Small businesses face fines and loss of banking services if they fail to disclose their financial accounts and secret shareholders to banks in line with new anti-money laundering rules that became effective in November.
Banks have started asking micro, small and medium enterprises (MSMEs) to provide personal details of their beneficial owners such as names, physical addresses, PINs, source of income, current occupation, and water or electricity bills.
The small traders must also provide their audited accounts or key in expenses and income using a template provided by the banks in a fresh clampdown on suspicious transactions.
Those in breach risk being denied banking services, with the lenders worried of multi-million shilling fines for failing to put in place adequate systems to combat money laundering and failure to know their customers as the law requires.
Micro businesses such as salons, bars and corner shops are also liable for fines of Sh500,000 and a daily penalty of Sh50,000 for the days in breach since November 24, when the new regulations took effect.
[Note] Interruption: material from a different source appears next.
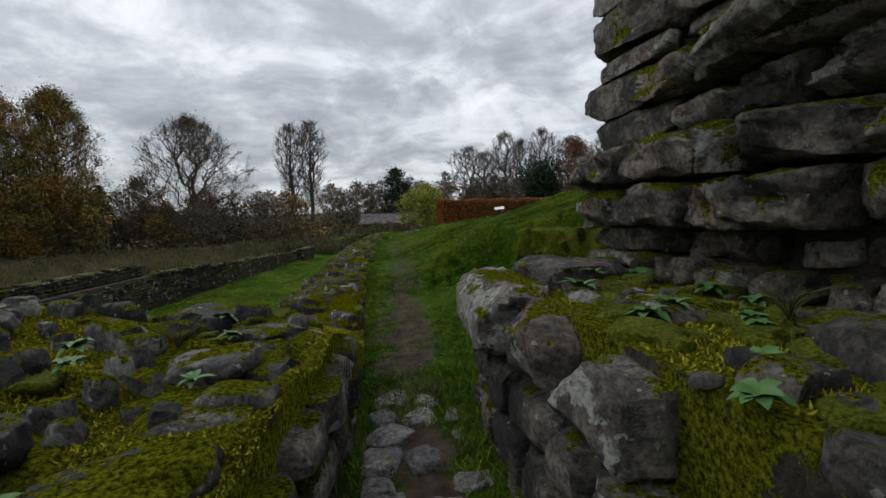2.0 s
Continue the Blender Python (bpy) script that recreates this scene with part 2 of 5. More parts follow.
LEAF_YELLOW = leafy("yellow_autumn_leaf", (0.10, 0.060, 0.012), (0.38, 0.215, 0.04), other=((0.06, 0.058, 0.012), (0.24, 0.195, 0.04)), share=0.65)
LEAF_BROWN = leafy("brown_autumn_leaf", (0.05, 0.029, 0.014), (0.17, 0.094, 0.042), other=((0.04, 0.034, 0.016), (0.13, 0.10, 0.05)))
LEAF_RUST = leafy("rust_red_leaf", (0.09, 0.034, 0.016), (0.25, 0.10, 0.045))
LEAF_LIME = leafy("yellow_green_leaf", (0.09, 0.105, 0.010), (0.33, 0.33, 0.045))
LEAF_DARK = leafy("evergreen_needle", (0.006, 0.012, 0.006), (0.025, 0.045, 0.02))
LEAF_OLIVE = leafy("dull_olive_leaf", (0.030, 0.029, 0.013), (0.105, 0.093, 0.042), other=((0.038, 0.031, 0.018), (0.115, 0.09, 0.052)))
HEDGE_LEAF = leafy("copper_beech_hedge_leaf", (0.08, 0.026, 0.008), (0.40, 0.16, 0.035), 0.5, 0.7)
# near-black brown paints the shade deep between the hedge leaves
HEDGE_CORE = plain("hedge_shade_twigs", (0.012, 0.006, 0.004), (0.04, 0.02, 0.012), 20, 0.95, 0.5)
FALLEN = plain("fallen_leaf", (0.06, 0.022, 0.010), (0.27, 0.11, 0.032), 30, 0.6, 0.2)
PANEL_BLACK = plain("black_painted_post", (0.012, 0.012, 0.013), (0.02, 0.02, 0.02), 10, 0.5, 0.1)
ROOF_SLATE = plain("old_stone_roof_tile", (0.055, 0.045, 0.045), (0.135, 0.112, 0.11), 2, 0.85, 0.4, per="rnd")
ROOF_MOSS = plain("mossy_stone_roof_tile", (0.06, 0.055, 0.04), (0.16, 0.15, 0.11), 1.5, 0.9, 0.4)
ROOF_RED = plain("brown_clay_roof_tile", (0.07, 0.045, 0.04), (0.14, 0.085, 0.07), 2, 0.9, 0.4)
PLANK = plain("weathered_plank", (0.03, 0.022, 0.018), (0.09, 0.07, 0.055), 5, 0.9, 0.5)
BRICK_RED = plain("warm_brick_gable", (0.10, 0.05, 0.035), (0.20, 0.10, 0.07), 4, 0.9, 0.4)
# near-black colour that stands for the shade within openings
SHADE = plain("painted_opening_shade", (0.006, 0.005, 0.004), (0.012, 0.010, 0.009), 3, 0.95, 0.1)
CLOTH_BLUE = plain("blue_plastic_sheet", (0.03, 0.05, 0.14), (0.06, 0.09, 0.2), 5, 0.5, 0.2)
CLOTH_RED = plain("faded_red_sheet", (0.16, 0.03, 0.04), (0.22, 0.06, 0.06), 5, 0.5, 0.2)
LEAD = plain("pale_lead_sheet", (0.25, 0.27, 0.3), (0.4, 0.42, 0.45), 3, 0.5, 0.2)


# ---------------------------------------------------------------- the lie of the land
def sm(a, b, v):
    k = np.clip((np.asarray(v, float) - a) / (b - a), 0, 1)
    return k * k * (3 - 2 * k)


def wall_right(y):
    """The path-side edge of the long low wall."""
    return -0.74 - 0.072 * (y - 7.5) + np.interp(y, [13, 20, 26.5, 28.5, 30.5], [0.0, 0.12, 0.16, 0.36, 0.47])


def path_level(y):
    """Height of the footpath along the walk."""
    return np.interp(y, [-60, 2.9, 3.3, 6.5, 9, 13, 17, 20, 24, 28, 33, 40, 48, 60, 100, 140], [-0.2, -0.2, -0.03, 0.02, 0.2, 0.3, 0.36, 0.32, 0.1, 0.1, 0.08, 0.0, -0.2, -0.8, -1.9, -2.4])


def lawn_level(x, y):
    z = np.interp(x, [-60, -30, -14, -12, -9, -5.5, -2.8], [-3.4, -2.6, -2.0, -2.2, -2.55, -2.25, -1.75])
    return z - 0.012 * np.clip(y - 24, -20, 40)


def land(x, y):
    """Height of the ground."""
    x, y = np.asarray(x, float), np.asarray(y, float)
    base = path_level(y)
    crest = np.interp(y, [0, 7, 9, 13, 17, 22, 27, 34, 38, 46, 60, 90], [3.6, 3.6, 3.6, 3.3, 1.9, 1.35, 1.2, 1.3, 1.25, 1.2, 1.4, 2.0])
    edge = np.interp(y, [0, 34, 40, 46, 70], [-1.0, -1.0, 0.5, 1.6, 3.0])
    run = np.maximum(x - edge, 0)
    mound = crest * (1 - np.exp(-run * np.interp(y, [9, 13, 17, 22], [0.5, 0.46, 0.36, 0.34]) / crest))
    # before the mossy ledge the ground stays low
    ahead = (y - 9.35) * 0.53 + (x - 1.15) * 0.85
    low = np.minimum(mound, 0.16 * np.maximum(x + 0.9 - 0.75 * sm(8.5, 6.5, y), 0))
    mound = np.where(y < 9.6, low + (mound - low) * sm(-0.05, 0.3, ahead), low + (mound - low) * np.maximum(sm(-0.05, 0.3, ahead), sm(9.4, 9.9, y)))
    bank = 0.16 * sm(0.6, 0.05, x - wall_right(y)) * sm(7.5, 9.5, y) * sm(31, 28, y)
    right = base + mound + bank
    lawn = lawn_level(x, y)
    wr = wall_right(y) - 0.45
    # the wall retains the path; past its end the bank falls gently
    steep = sm(0.0, 0.3, wr - x)
    gentle = sm(0.0, 6.5, wr + 0.3 - x)
    share = sm(28.5, 33, y)
    k = steep * (1 - share) + gentle * share
    z = right * (1 - k) + lawn * k
    z = z + 0.035 * np.sin(x * 1.7 + 0.6 * np.sin(y * 0.9)) * np.sin(y * 1.3 + 1.0) * sm(0.3, 1.5, np.abs(x + 0.6))
    # far hills
    r = np.hypot(x, y)
    return z + 10.0 * sm(150, 420, r)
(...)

Top banks are sending e-mails to the traders seeking information on the beneficial owners and books of accounts.
“Please share the copies of the above documentation(s) to our email address within 5-7 working days for closure of the pending Items,” said a notice from a bank to a trading company on January 21 seen by the Business Daily.
Firms generating annual sales of less than Sh50 million, less than Sh20 million in assets and workers not exceeding 25 have been exempted from providing audited accounts.
Instead, they must fill in information such as their actual or expected income for each of their business activities in a template. They are also supposed to provide details of their assets and liabilities.
Other details that the MSMEs are to provide are revenue streams from services and goods as well as expenses such as payroll, advertising, rent, office supplies and profit.
A top executive of the Financial Reporting Centre (FRC), the body mandated to curb the flow of dirty money, says banks are racing to comply with the law and reduce reputational risks attached to money laundering and terrorism financing.
Should a client fail to comply with the request, banks are at liberty to terminate the relationship and deny services.
“There is no law that forces a bank to have a relationship with a client,” said the FRC official who requested not to be named.
The request is likely to affect millions of small businesses, with official data showing that there were close to 7.4 million MSMEs in the country.
CBK data shows that by December 2022, the latest period data is available, there were 1.18 million active MSME loan accounts in the banking industry.
The figure rises when deposit accounts that MSMEs have in commercial banks are included.
The tough anti-money laundering laws have their roots in the National Youth (NYS) scandal of 2015 where briefcase companies were used to steal up to Sh1 billion through fictitious contracts. Dozens of senior government officials and business people were charged in May 2018 with various crimes related to the NYS scam
Top banks KCB Group, Equity, Co-op Bank Kenya, StanChart Kenya and Diamond Trust were fined nearly Sh800 million for failing to report suspicious transactions.
“Not all SMEs will be required to provide beneficial ownership information. This is only for those with business registration,” said the Kenya Bankers Association (KBA).
However, the requirement for all the registered businesses, including MSMEs, to disclose financial and beneficial ownership information has left most of the small enterprises in a catch-22, with some fearing it might be a ploy by the government to illegally access their income for taxation purposes.
The disclosures are expected to open the window for the Kenya Revenue Authority (KRA), security agencies and the FRC to tap the information to track money launderers, corrupt individuals and tax cheats.
In the past, senior government officials have used little-known entities, which they own but are registered under different names, to embezzle cash from the public coffers.
These businesses then try to ‘clean’ this money by introducing it into the banking system under the guise of being revenues of the enterprise, a process that is known as money laundering.
“Money laundering affects all businesses, including MSMEs. They (MSMEs) are likely to be used as fonts for those concerned,” said Bernard Kiragu, managing partner at Scribes Services.
At the beginning of last year, Kenya was put under high watch for not having a string of safeguards against the flow of dirty cash, joining 23 other countries in a list of shame known as the ‘grey list.’
The Finance Action Task Force (FATF), the global anti-money laundering watchdog, decided to put Kenya on the grey list, a move that is likely to hurt Nairobi’s standing as the financial centre of the region.
The grey list refers to countries that have deficiencies in dealing with money laundering and terrorist financing.
By being placed in the grey list Kenya has been under increased scrutiny by the FATF, with the country expected to make critical changes to its financial infrastructure to reduce the risk of being a haven for dirty money.
Kenya, a financial hub in the region, has also been flagged as a regional hub for illicit gold as well as a transit for drug and wildlife traffickers, with law firms, casinos, and real estate agents fingered as some of the enablers of money laundering and terrorist financing.